Brutal and sudden cold spreads across Europe

An abrupt drop of more than 20C in just a week has shocked people and wildlife alike across the continent.

| Weather, Europe

After a record-breaking warm December, Europe finally entered winter at the very end of 2015.

An incursion of Arctic air flowed across Finland in the first week of January and spread down to the Black Sea, prompting rapid snowfall in Turkey.

The sudden cold really showed on January 3 when temperatures plunged in the Belarusian capital of Minsk, managing a high for the day of -14C, a 17 degree swing in a week.

Belarus has now been continuously below freezing since the early hours of December 27.

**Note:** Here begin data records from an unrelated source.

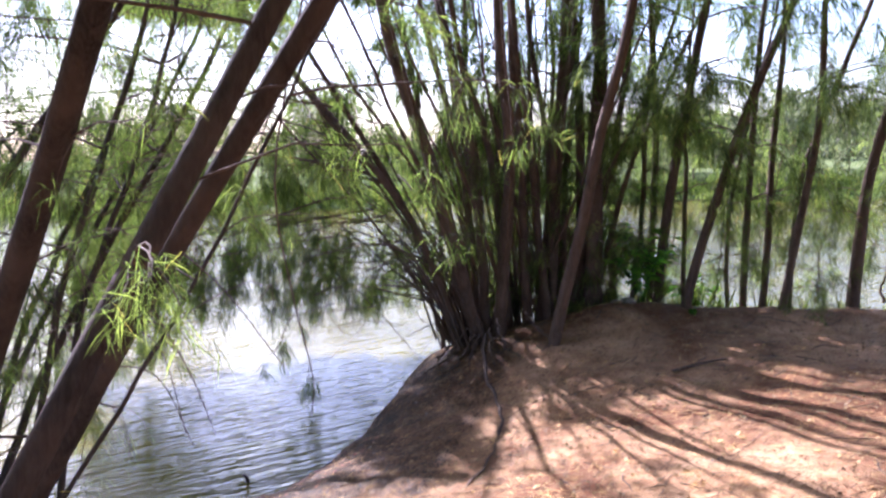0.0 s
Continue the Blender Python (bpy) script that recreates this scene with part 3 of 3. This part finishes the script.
def near_grow(twigs, foliage, path, radius):
    side_branches(twigs, foliage, path, 0.004, 6, 0.9, 2.5, (0.3, 0.8), towards=(-0.5, 0.4), leafy=0.8, every=0.16, hang=(0.15, 0.4), count=8, width=0.002, needle=0.085, spread=0.9, bunch=0.3, step=0.05)
    side_branches(twigs, foliage, path, 0.006, 12, 2.3, 4.6, (0.4, 1.0), towards=(-0.6, 0.6), rise=0.1, leafy=0.8, every=0.12, hang=(0.15, 0.4), count=8, needle=0.085, width=0.0022, spread=0.9, bunch=0.3, step=0.05)


def bare_whips(twigs, foliage):
    """Long thin leafless twigs that arch down from the leaning trunks."""
    rows = [[(3.25, 3.62, 2.75), (3.1, 3.68, 2.25), (3.06, 3.83, 1.87), (3.01, 4.01, 1.63), (3.0, 4.06, 1.5), (2.99, 4.05, 1.40)],
            [(2.75, 3.6, 2.2), (2.68, 3.6, 1.95), (2.72, 3.75, 1.62), (2.76, 3.81, 1.40)],
            [(2.6, 3.75, 2.1), (2.7, 4.0, 1.85), (2.75, 4.3, 1.5)], [(2.4, 3.72, 1.8), (2.45, 3.95, 1.65), (2.4, 4.15, 1.25)], [(2.2, 3.75, 1.6), (2.3, 4.1, 1.5), (2.25, 4.4, 1.1)]]
    for row in rows:
        tube(twigs.pair()[0], curve_points(row, 20), 0.0035, 0.0016, 5)


tree("casuarina_tree", "dark casuarina trunks leaning steeply over the path by the water", NEAR_TRUNKS, near_grow, extra=bare_whips, wobble=0.3, bark=SHADED_BARK)
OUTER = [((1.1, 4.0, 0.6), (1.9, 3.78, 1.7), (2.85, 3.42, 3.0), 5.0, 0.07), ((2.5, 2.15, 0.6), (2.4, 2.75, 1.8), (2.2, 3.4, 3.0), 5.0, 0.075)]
tree("casuarina_tree", "thick dark casuarina trunks leaning over the bank", OUTER, near_grow, wobble=0.3, bark=SHADED_BARK)


def left_grow(twigs, foliage, path, radius):
    fine = dict(needle=0.14, width=0.0026, spread=0.6, step=0.06, bunch=0.17)
    side_branches(twigs, foliage, path, 0.0035, 8, 0.7, 3.0, (0.25, 0.7), leafy=0.5, rise=0.6, every=0.09, hang=(0.12, 0.35), count=3, needle=0.06, width=0.002)
    side_branches(twigs, foliage, path, 0.005, 1, 1.3, 2.0, (0.3, 0.9), towards=(-0.3, 0.9), rise=0.3, leafy=0.9, every=0.11, hang=(0.15, 0.4), count=9, **fine)
    side_branches(twigs, foliage, path, 0.006, 4, 1.35, 2.5, (0.3, 0.8), towards=(-0.8, 0.5), leafy=0.95, every=0.10, hang=(0.15, 0.45), count=8, **fine)
    side_branches(twigs, foliage, path, 0.008, 6, 2.3, 4.6, (0.5, 1.2), towards=(-0.7, 0.8), leafy=0.9, every=0.10, hang=(0.2, 0.5), count=7, **fine)


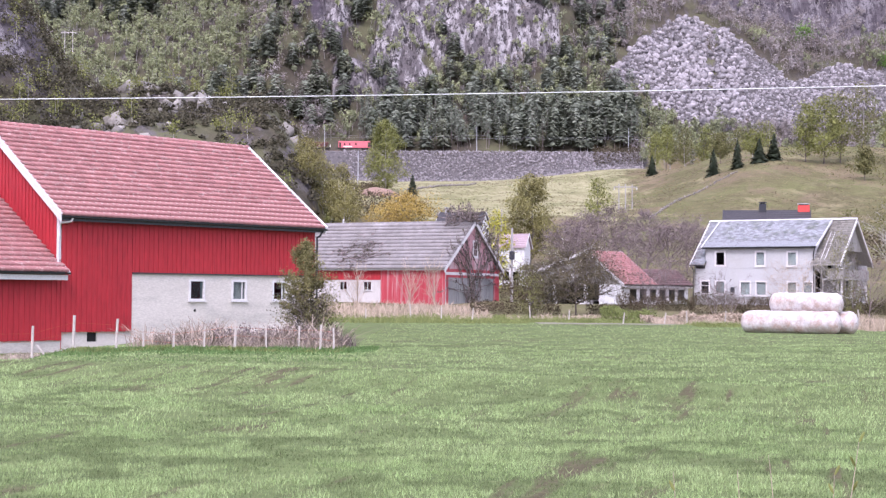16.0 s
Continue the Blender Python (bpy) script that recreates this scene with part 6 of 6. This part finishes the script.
def field_grass():
    """Young grass on the field, denser blades close by and larger tufts farther off."""
    rng = np.random.RandomState(401)
    P, W = [], []
    for y0, y1, n, h, w in ((11.5, 20, 165000, 0.054, 0.005), (20, 34, 165000, 0.056, 0.0082), (34, 60, 115000, 0.058, 0.0138), (60, 104, 72000, 0.05, 0.022)):
        y = np.sqrt(rng.uniform(y0 * y0, y1 * y1, n))
        x = rng.uniform(-0.36, 0.36, n) * y
        thin = np.clip(fbm(x, y, 0.75, 4, 87, 0.7) * 1.8 + 0.10, 0, 0.85)
        keep = (rng.uniform(size=n) > np.maximum(soil_at(x, y) * 0.95, thin)) & ~((x < -3.0) & (y > 57))
        x, y = x[keep], y[keep]
        k = len(x)
        weak = np.clip(1.9 * fbm(x, y, 0.8, 4, 85, 0.7) + 0.7 * fbm(x, y, 3.6, 3, 84) + 0.8 * soil_at(x, y) + 0.16, 0, 1)
        W.append(np.repeat(weak, 3))
        hh = h * rng.uniform(0.5, 1.3, k) * (1.1 - 0.35 * weak)
        b = np.stack([x, y, height(x, y) - 0.01], 1)
        t = rng.uniform(0, 2 * math.pi, k)
        side = np.stack([np.cos(t), np.sin(t), np.zeros(k)], 1) * (w * rng.uniform(0.6, 1.3, k))[:, None]
        tip = b + np.stack([rng.normal(0, 0.45, k) * hh, rng.normal(0, 0.45, k) * hh, hh], 1)
        P.append(np.stack([b - side, b + side, tip], 1).reshape(-1, 3))
    v = np.concatenate(P)
    me = raw_mesh("field_grass", v, np.arange(len(v)).reshape(-1, 3), GRASS)
    me.attributes.new("tree", "FLOAT", "POINT").data.foreach_set("value", np.concatenate(W).astype(np.float32))
    tagged(new("field_grass", me), "short young green grass of the field", "grass", kind="stuff")


GRASS = leaf_mat("young_grass", (0.25, 0.345, 0.14), (0.34, 0.415, 0.20), translucent=0.3, vary=0.5, other=(0.125, 0.16, 0.07))
field_grass()


TUSSOCK = leaf_mat("dry_tussock", (0.27, 0.225, 0.13), (0.20, 0.165, 0.09))


def meadow_tufts():
    """Tussocks of last year's grass over the pasture."""
    rng = np.random.RandomState(411)
    for name, material, n, sz, label in (("pale_tussocks", TUSSOCK, 34000, 0.4, "pale dry tussocks on the pasture"), ("green_tussocks", VERGE, 34000, 0.38, "olive green tussocks on the pasture"), ("dark_tussocks", LEAF_HEDGE, 26000, 0.4, "brown withered tussocks on the pasture")):
        x, y = scatter(rng, n, -0.10, 0.33, 185, 600)
        k = fbm(x, y, 30, 4, {"pale": 93, "gree": 92, "dark": 95}[name[:4]]) + 0.3 * fbm(x, y, 5, 3, 94) > -0.05
        x, y = x[k], y[k]
        c = np.stack([x, y, height(x, y) + 0.06], 1)
        v, f = quads_at(rng, c, sz, 0.75, 0.35)
        tagged(new(name, raw_mesh(name, v, f, material)), label, "grass", kind="stuff")


meadow_tufts()


def weed(x, y, h, lean, seed, buds):
    rng = np.random.RandomState(seed)
    z = ground_z(x, y)
    ob = empty("weed", pose(x, y, z - 0.03), "thin budding twig standing in the near grass", "plant", "twigs in the near grass")
    pts = [np.array([lean * (k / 6) ** 1.5, 0.02 * math.sin(k), h * k / 6]) for k in range(7)]
    v, f = sticks(rng, np.array(pts[:-1]), np.array(pts[1:]), np.linspace(0.006, 0.003, 6), np.linspace(0.0055, 0.0025, 6))
    s = new("stem", raw_mesh("stem", v, f, TWIG_PALE))
    s.parent = ob
    for i in range(buds):
        p = pts[3 + i % 4]
        d = 1 if i % 2 else -1
        bm = bmesh.new()
        bmesh.ops.create_icosphere(bm, subdivisions=2, radius=1, matrix=Matrix.Translation(Vector(p) + Vector((0.018 * d, 0, 0.03))) @ Euler((0, 0.45 * d, 0)).to_matrix().to_4x4() @ Matrix.Diagonal((0.010, 0.006, 0.038, 1)))
        part("bud_leaf", bm, LEAF_BIRCH, ob)


for i, (x, y, h, lean, buds) in enumerate(((2.56, 10.0, 0.92, 0.10, 7), (2.50, 10.1, 0.70, 0.03, 4), (2.15, 10.0, 0.83, -0.06, 0), (1.98, 10.3, 0.70, -0.03, 2), (1.55, 10.2, 0.70, -0.03, 3))):
    weed(x, y, h, lean, 500 + i, buds)


# ------------------------------------------------------------------ what moves
def motions():
    """The train runs past at a steady 19.3 metres a second."""
    for thing, behind in TRAIN:
        walk(thing, [(float(t), pose(104.6 + behind - 19.27 * t, TRACK_Y, TRACK_Z + 0.6)) for t in range(17)])


motions()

READ MORE: Freezing weather hits central and Eastern Europe


Finland also had a late winter. The capital Helsinki is now hovering between -22C by day and -29C by night.

Yet, until midday on December 26 every day had been balmy. For some context, the average temperature for Helsinki in January is 0C but the record has been noted as -33C.

The big freeze reached the Netherlands on January 6 where rain fell covering the country in dangerous clear ice. Parts of Germany were similarly affected.

Just recently, the mix of weather fronts from western Europe into the chill in the east has led to extensive snowfall. This is a welcome development for alpine skiers who have been watching the grass grow so far this season.